┌──
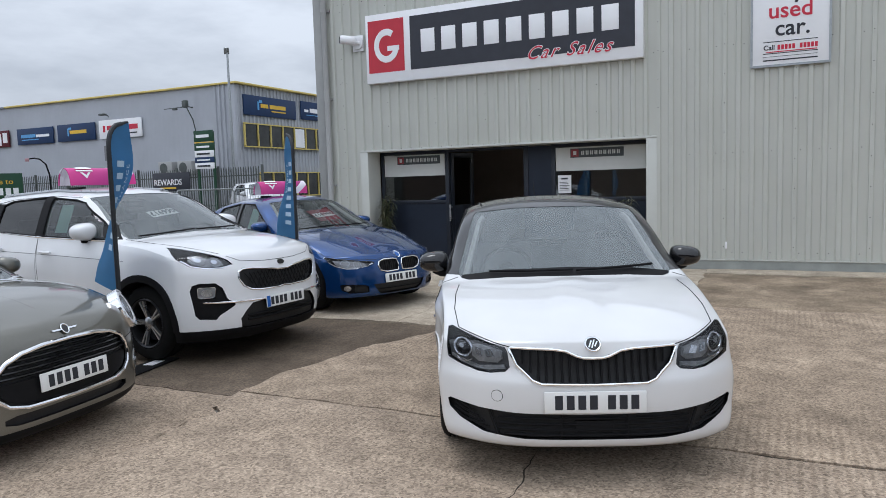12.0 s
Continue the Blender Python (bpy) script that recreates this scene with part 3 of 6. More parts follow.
def showroom():
    tagged(new("floor", mesh_of("floor", bbox(0.2, 9.5, 0.3, 7.0, 0.0, 0.10), M_ROOM_FLOOR)), "brown vinyl showroom floor", "floor", kind="structure")
    tagged(new("ceiling", mesh_of("ceiling", bbox(0.2, 9.5, 0.3, 7.0, 2.55, 2.65), M_ROOM_WALL)), "plain office ceiling", "ceiling", kind="structure")
    bm = bmesh.new()
    box(bm, 0.2, 3.0, 5.0, 5.15, 0.1, 2.55)
    box(bm, 4.1, 9.5, 5.0, 5.15, 0.1, 2.55)
    box(bm, 3.0, 4.1, 5.0, 5.15, 2.1, 2.55)
    box(bm, 3.0, 4.1, 6.8, 6.95, 0.1, 2.55)
    tagged(new("wall_inner", mesh_of("wall_inner", bm, M_ROOM_WALL)), "beige partition wall with a doorway", "wall", kind="structure")
    bm = bmesh.new()
    box(bm, 0.2, 0.35, 0.52, 5.0, 0.1, 2.55)
    box(bm, 8.6, 8.75, 0.52, 5.0, 0.1, 2.55)
    tagged(new("wall_room", mesh_of("wall_room", bm, M_ROOM_DARK)), "dark painted office side walls", "wall", kind="structure")
    d = thing("door_1", "dark brown office door in the rear partition", "door", kind="structure")
    part("leaf", bbox(3.05, 4.05, 4.94, 4.99, 0.1, 2.08, 0.006), plain("dark_wood", (0.045, 0.026, 0.018), 0.4, 0, 0.2, 6), d)
    # fill lamp added out of view under the ceiling to brighten the room
    lamp = thing("ceiling_light", "unseen slim tube lamp added to brighten the room behind the doorway", "ceiling light")
    em, nt, p = nodes_of("fill_glow")
    p.inputs["Emission Color"].default_value, p.inputs["Emission Strength"].default_value = (1, 0.97, 0.9, 1), 8
    part("diffuser", bbox(4.3, 5.5, 2.6, 2.72, 2.49, 2.55, 0.01), em, lamp)
    desk = thing("desk", "dark office desk beyond the doorway", "desk")
    part("desktop", bbox(4.6, 6.4, 3.0, 3.8, 0.80, 0.84, 0.005), M_ROOM_DARK, desk)
    for x in (4.65, 6.31):
        part("side_panel", bbox(x, x + 0.04, 3.05, 3.75, 0.1, 0.80), M_ROOM_DARK, desk)
    seat = thing("sofa", "low dark waiting-area sofa", "sofa")
    part("seat", bbox(3.3, 4.9, 2.3, 2.95, 0.28, 0.52, 0.04), M_ROOM_DARK, seat)
    part("backrest", bbox(3.3, 4.9, 2.85, 3.05, 0.45, 0.9, 0.04), M_ROOM_DARK, seat)
    for x, y in ((3.36, 2.36), (4.84, 2.36), (3.36, 2.98), (4.84, 2.98)):
        bm = bmesh.new()
        tube(bm, [(x, y, 0.1), (x, y, 0.29)], 0.02, 8)
        part("leg", bm, M_STEEL, seat)


showroom()

LEAF_MATS = [plain("bamboo_leaf_a", (0.06, 0.075, 0.03), 0.6, 0, 0.3, 30), plain("bamboo_leaf_b", (0.10, 0.095, 0.05), 0.6, 0, 0.3, 30)]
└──
**Goal of the exercise**
Keep every word of the data as it is when you write it out, but drop the pictures.

**Exercise response**
12.0 s
Continue the Blender Python (bpy) script that recreates this scene with part 3 of 6. More parts follow.
def showroom():
    tagged(new("floor", mesh_of("floor", bbox(0.2, 9.5, 0.3, 7.0, 0.0, 0.10), M_ROOM_FLOOR)), "brown vinyl showroom floor", "floor", kind="structure")
    tagged(new("ceiling", mesh_of("ceiling", bbox(0.2, 9.5, 0.3, 7.0, 2.55, 2.65), M_ROOM_WALL)), "plain office ceiling", "ceiling", kind="structure")
    bm = bmesh.new()
    box(bm, 0.2, 3.0, 5.0, 5.15, 0.1, 2.55)
    box(bm, 4.1, 9.5, 5.0, 5.15, 0.1, 2.55)
    box(bm, 3.0, 4.1, 5.0, 5.15, 2.1, 2.55)
    box(bm, 3.0, 4.1, 6.8, 6.95, 0.1, 2.55)
    tagged(new("wall_inner", mesh_of("wall_inner", bm, M_ROOM_WALL)), "beige partition wall with a doorway", "wall", kind="structure")
    bm = bmesh.new()
    box(bm, 0.2, 0.35, 0.52, 5.0, 0.1, 2.55)
    box(bm, 8.6, 8.75, 0.52, 5.0, 0.1, 2.55)
    tagged(new("wall_room", mesh_of("wall_room", bm, M_ROOM_DARK)), "dark painted office side walls", "wall", kind="structure")
    d = thing("door_1", "dark brown office door in the rear partition", "door", kind="structure")
    part("leaf", bbox(3.05, 4.05, 4.94, 4.99, 0.1, 2.08, 0.006), plain("dark_wood", (0.045, 0.026, 0.018), 0.4, 0, 0.2, 6), d)
    # fill lamp added out of view under the ceiling to brighten the room
    lamp = thing("ceiling_light", "unseen slim tube lamp added to brighten the room behind the doorway", "ceiling light")
    em, nt, p = nodes_of("fill_glow")
    p.inputs["Emission Color"].default_value, p.inputs["Emission Strength"].default_value = (1, 0.97, 0.9, 1), 8
    part("diffuser", bbox(4.3, 5.5, 2.6, 2.72, 2.49, 2.55, 0.01), em, lamp)
    desk = thing("desk", "dark office desk beyond the doorway", "desk")
    part("desktop", bbox(4.6, 6.4, 3.0, 3.8, 0.80, 0.84, 0.005), M_ROOM_DARK, desk)
    for x in (4.65, 6.31):
        part("side_panel", bbox(x, x + 0.04, 3.05, 3.75, 0.1, 0.80), M_ROOM_DARK, desk)
    seat = thing("sofa", "low dark waiting-area sofa", "sofa")
    part("seat", bbox(3.3, 4.9, 2.3, 2.95, 0.28, 0.52, 0.04), M_ROOM_DARK, seat)
    part("backrest", bbox(3.3, 4.9, 2.85, 3.05, 0.45, 0.9, 0.04), M_ROOM_DARK, seat)
    for x, y in ((3.36, 2.36), (4.84, 2.36), (3.36, 2.98), (4.84, 2.98)):
        bm = bmesh.new()
        tube(bm, [(x, y, 0.1), (x, y, 0.29)], 0.02, 8)
        part("leg", bm, M_STEEL, seat)


showroom()

LEAF_MATS = [plain("bamboo_leaf_a", (0.06, 0.075, 0.03), 0.6, 0, 0.3, 30), plain("bamboo_leaf_b", (0.10, 0.095, 0.05), 0.6, 0, 0.3, 30)]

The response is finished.